Prove that the area of the triangle formed by joining the midpoints of the sides of a triangle is one-fourth the area of the original triangle.

(N/A) Let the vertices of the triangle be $A(x_1, y_1)$,$B(x_2, y_2)$,and $C(x_3, y_3)$.
The area of $\triangle ABC$ is given by $\frac{1}{2} |x_1(y_2 - y_3) + x_2(y_3 - y_1) + x_3(y_1 - y_2)|$.
Let $D, E,$ and $F$ be the midpoints of sides $BC, AC,$ and $AB$ respectively.

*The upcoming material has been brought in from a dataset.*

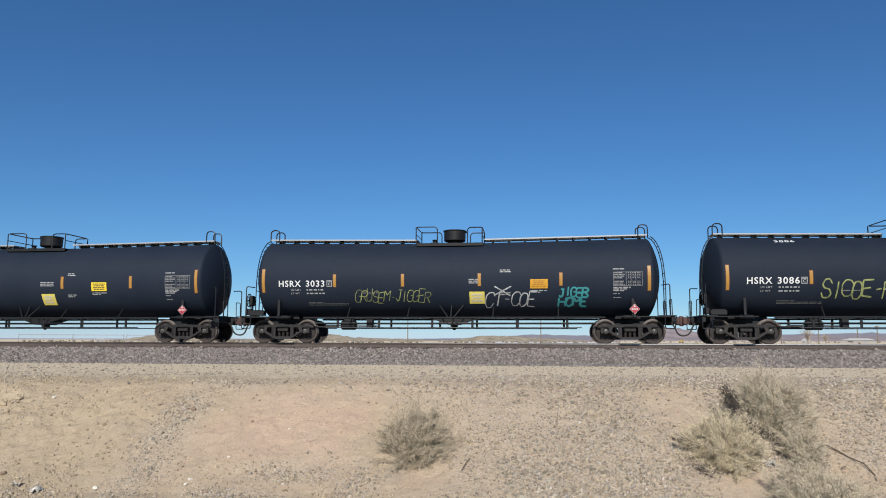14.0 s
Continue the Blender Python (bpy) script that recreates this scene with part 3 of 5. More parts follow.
def side_frame_shape():
    """One cast truck side, outer face towards -y; x from its middle."""
    s = Shape()
    y0, y1 = -0.10, 0.06
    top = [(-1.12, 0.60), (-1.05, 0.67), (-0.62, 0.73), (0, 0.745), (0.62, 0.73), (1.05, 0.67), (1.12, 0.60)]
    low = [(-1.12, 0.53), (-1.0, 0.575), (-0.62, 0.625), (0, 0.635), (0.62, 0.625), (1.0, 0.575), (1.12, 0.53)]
    # slot 1: chord and columns, in the cast colour darkened for shade
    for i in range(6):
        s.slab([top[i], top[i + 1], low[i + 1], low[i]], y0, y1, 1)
    for k in (-1, 1):
        s.slab([(k * 1.12, 0.60), (k * 1.12, 0.40), (k * 1.04, 0.38), (k * 1.02, 0.58)], y0, y1)
        s.slab([(k * 0.80, 0.61), (k * 0.82, 0.40), (k * 0.74, 0.38), (k * 0.64, 0.63)], y0, y1)
        s.slab([(k * 0.76, 0.50), (k * 0.74, 0.38), (k * 0.36, 0.15), (k * 0.26, 0.15), (k * 0.34, 0.25)], y0, y1)
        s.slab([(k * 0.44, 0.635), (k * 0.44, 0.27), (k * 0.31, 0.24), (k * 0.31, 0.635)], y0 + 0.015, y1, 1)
    s.slab([(-0.36, 0.15), (-0.34, 0.25), (0.34, 0.25), (0.36, 0.15)], y0 - 0.01, y1 + 0.02)
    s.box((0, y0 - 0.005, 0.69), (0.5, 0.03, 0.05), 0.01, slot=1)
    for k in (-1, 1):
        # ribs along the slanting arms and lips round the windows
        s.slab([(k * 0.80, 0.46), (k * 0.78, 0.42), (k * 0.36, 0.17), (k * 0.31, 0.19)], y0 - 0.035, y0)
        s.slab([(k * 0.46, 0.64), (k * 0.46, 0.28), (k * 0.425, 0.27), (k * 0.425, 0.64)], y0 - 0.025, y0 + 0.02)
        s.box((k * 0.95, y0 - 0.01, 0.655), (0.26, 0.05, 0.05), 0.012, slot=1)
    return s


def spring_shape():
    prof = [(0.0, 0.0)]
    for i in range(6):
        z = i * 0.04
        prof += [(z, 0.045), (z + 0.01, 0.062), (z + 0.025, 0.062), (z + 0.035, 0.045)]
    return Shape().lathe(prof + [(0.24, 0.0)], (0, 0, 0), "z", 10)


SIDE_FRAME = make_mesh("side_frame", side_frame_shape(), [MAT_TRUCK, MAT_SHADED_CAST])
SPRING = make_mesh("spring", spring_shape(), MAT_WHEEL)
BOLSTER = make_mesh("bolster", Shape().box((0, 0, 0.55), (0.42, 2.0, 0.2), 0.03).box((0, 0, 0.69), (0.5, 0.9, 0.12), 0.02).box((0, -1.06, 0.52), (0.46, 0.12, 0.13), 0.02).box((0, 1.06, 0.52), (0.46, 0.12, 0.13), 0.02), MAT_SHADED_CAST)
BEARING = make_mesh("bearing_adapter", Shape().lathe([(-0.09, 0.0), (-0.09, 0.085), (-0.07, 0.115), (0.07, 0.125), (0.08, 0.0)], (0, 0, 0), "y", 16).box((0, 0, 0.12), (0.2, 0.15, 0.06), 0.015), MAT_TRUCK)
BRAKE_SHOE = make_mesh("brake_shoe", Shape().slab([(0.0, 0.32), (0.05, 0.34), (0.085, 0.5), (0.07, 0.66), (0.02, 0.68), (0.03, 0.5)], -0.05, 0.05), MAT_RUST)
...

The coordinates of the midpoints are $D = (\frac{x_2+x_3}{2}, \frac{y_2+y_3}{2})$,$E = (\frac{x_1+x_3}{2}, \frac{y_1+y_3}{2})$,and $F = (\frac{x_1+x_2}{2}, \frac{y_1+y_2}{2})$.
Using the area formula for $\triangle DEF$,we calculate the area as $\frac{1}{2} |x_D(y_E - y_F) + x_E(y_F - y_D) + x_F(y_D - y_E)|$.
Substituting the coordinates and simplifying,we get the area of $\triangle DEF = \frac{1}{4} \times \text{Area of } \triangle ABC$.
Alternatively,by the Midpoint Theorem,$\triangle AFE \sim \triangle ABC$ with ratio $1:2$,so $\text{Area}(\triangle AFE) = \frac{1}{4} \text{Area}(\triangle ABC)$. Similarly for other small triangles,the central triangle $\triangle DEF$ also has an area equal to $\frac{1}{4} \text{Area}(\triangle ABC)$.